The Indianapolis-based drugmaker on Tuesday plans to announce a new multimillion-dollar investment to develop drugs that act like two medicines in one.
Lilly did not disclose the amount of money it is spending on the initiative. The company is unveiling the plans at a convention in Washington, D.C.
The idea is to engineer the DNA of proteins so that one molecule can hit two or more targets in a patient’s cells. Lilly says it already has used protein engineering to develop several of these multi-specific therapeutics. Now it wants to move them into human testing.
Lilly hopes the new drugs also could be engineered to produce fewer side effects to patients.
To put the effort into action, Lilly intends to hire as many as 40 workers between its biotechnology center in Indianapolis and its molecular engineering unit in San Diego. About 35-40 employees now work on the two-in-one drug initiative.

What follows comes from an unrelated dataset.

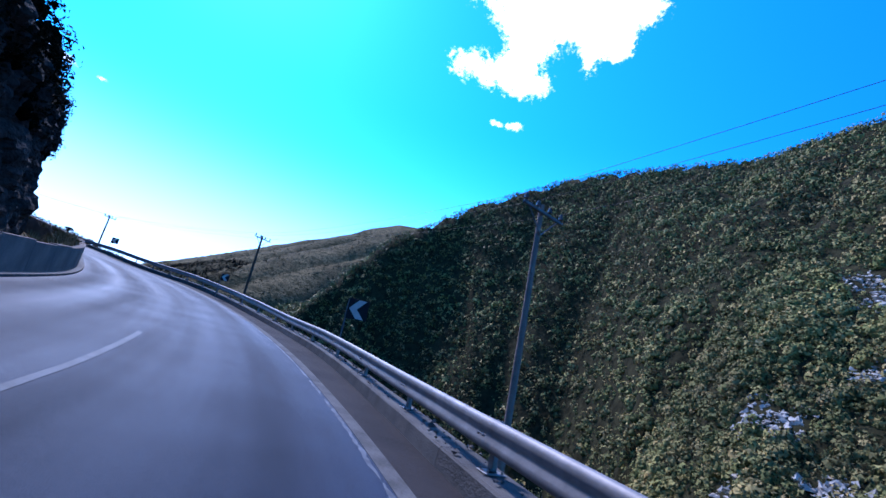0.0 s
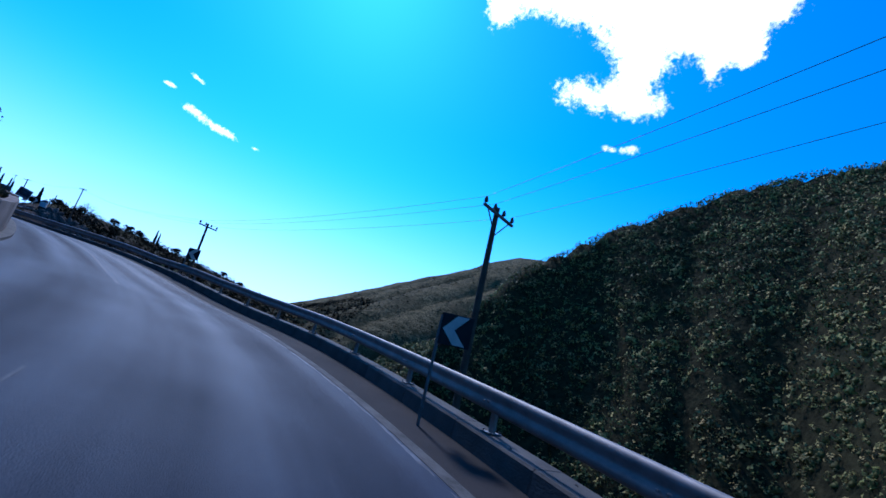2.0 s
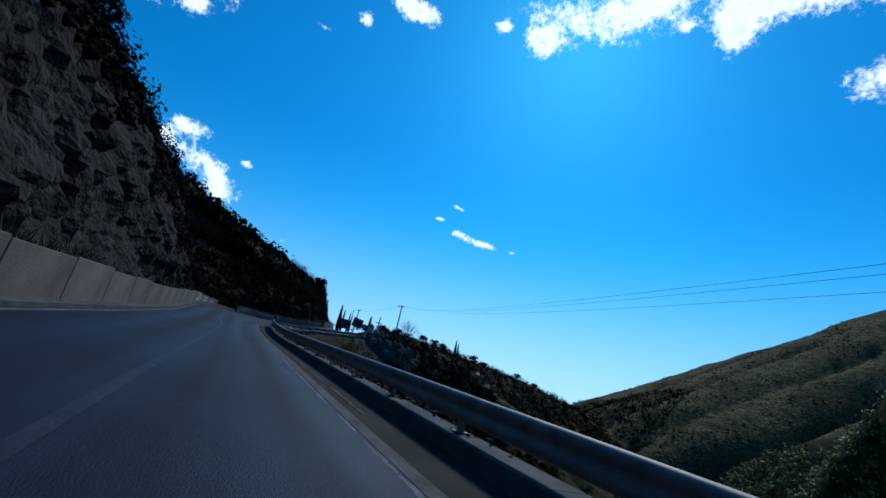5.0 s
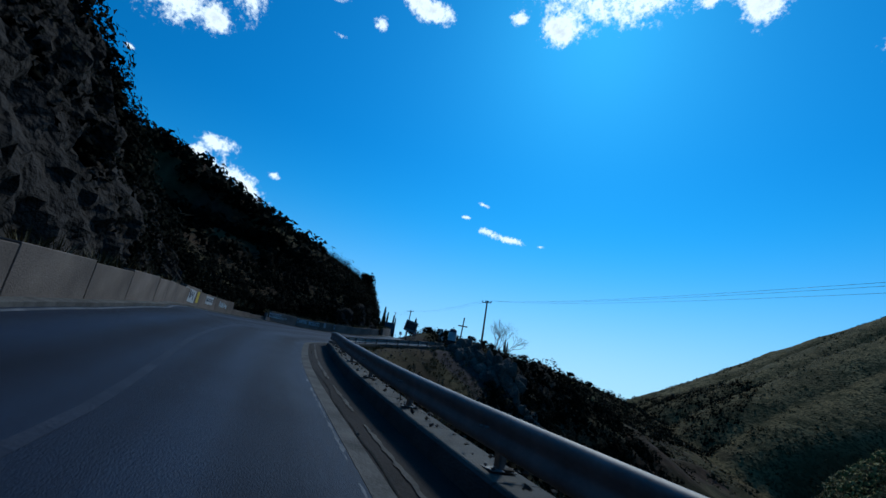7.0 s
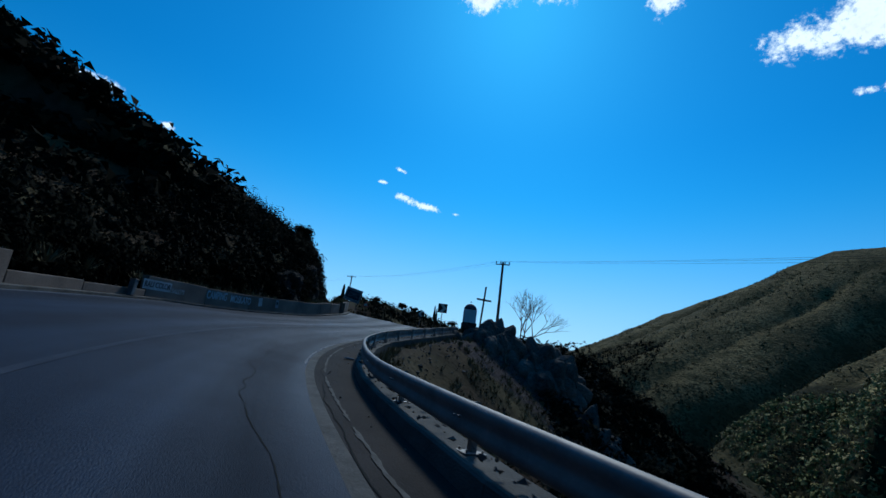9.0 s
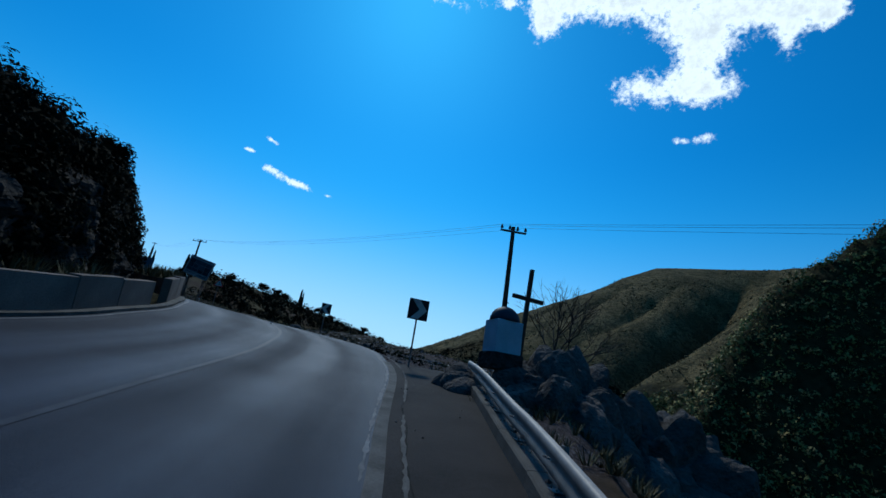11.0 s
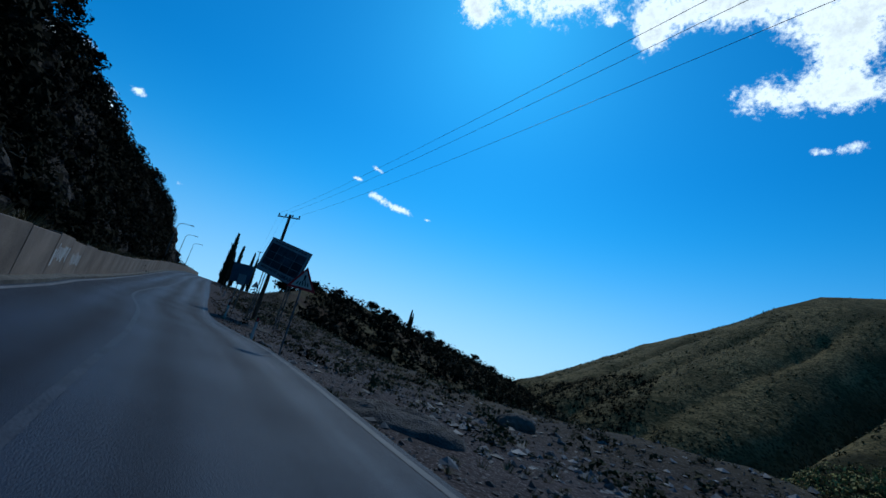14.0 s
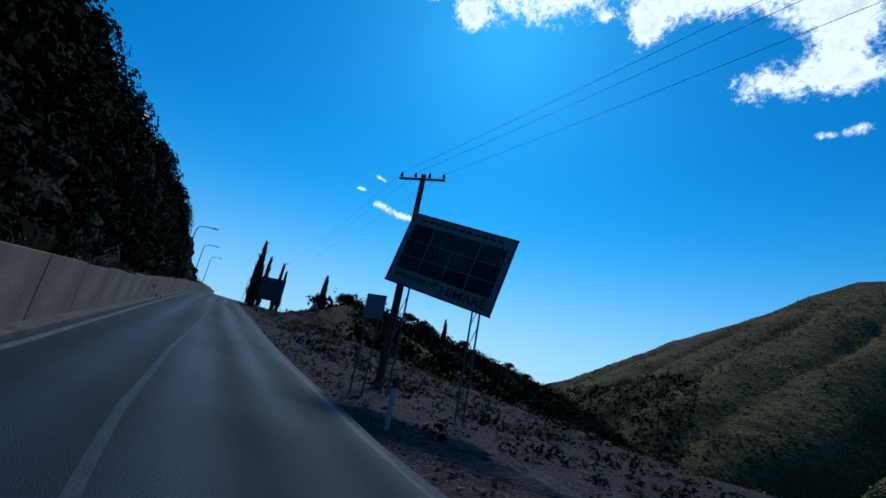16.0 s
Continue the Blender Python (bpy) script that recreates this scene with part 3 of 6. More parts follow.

Also, scientists will do a review of Lilly’s library of proteins developed in previous decades of research—most of which were never brought to market—to see if any could be good candidates to be engineered into a multi-specific drug.
Lilly is aiming at some high-dollar diseases, mainly diabetes and cancer, where patients often have to take multiple medications to treat their disease.
“With our extensive biologics experience, we can now engineer new therapies where one medicine essentially provides the benefit of two. This could produce real benefits for patients, health care professionals and payors,” said Tom Bumol, Lilly’s vice president of biotechnology discovery research.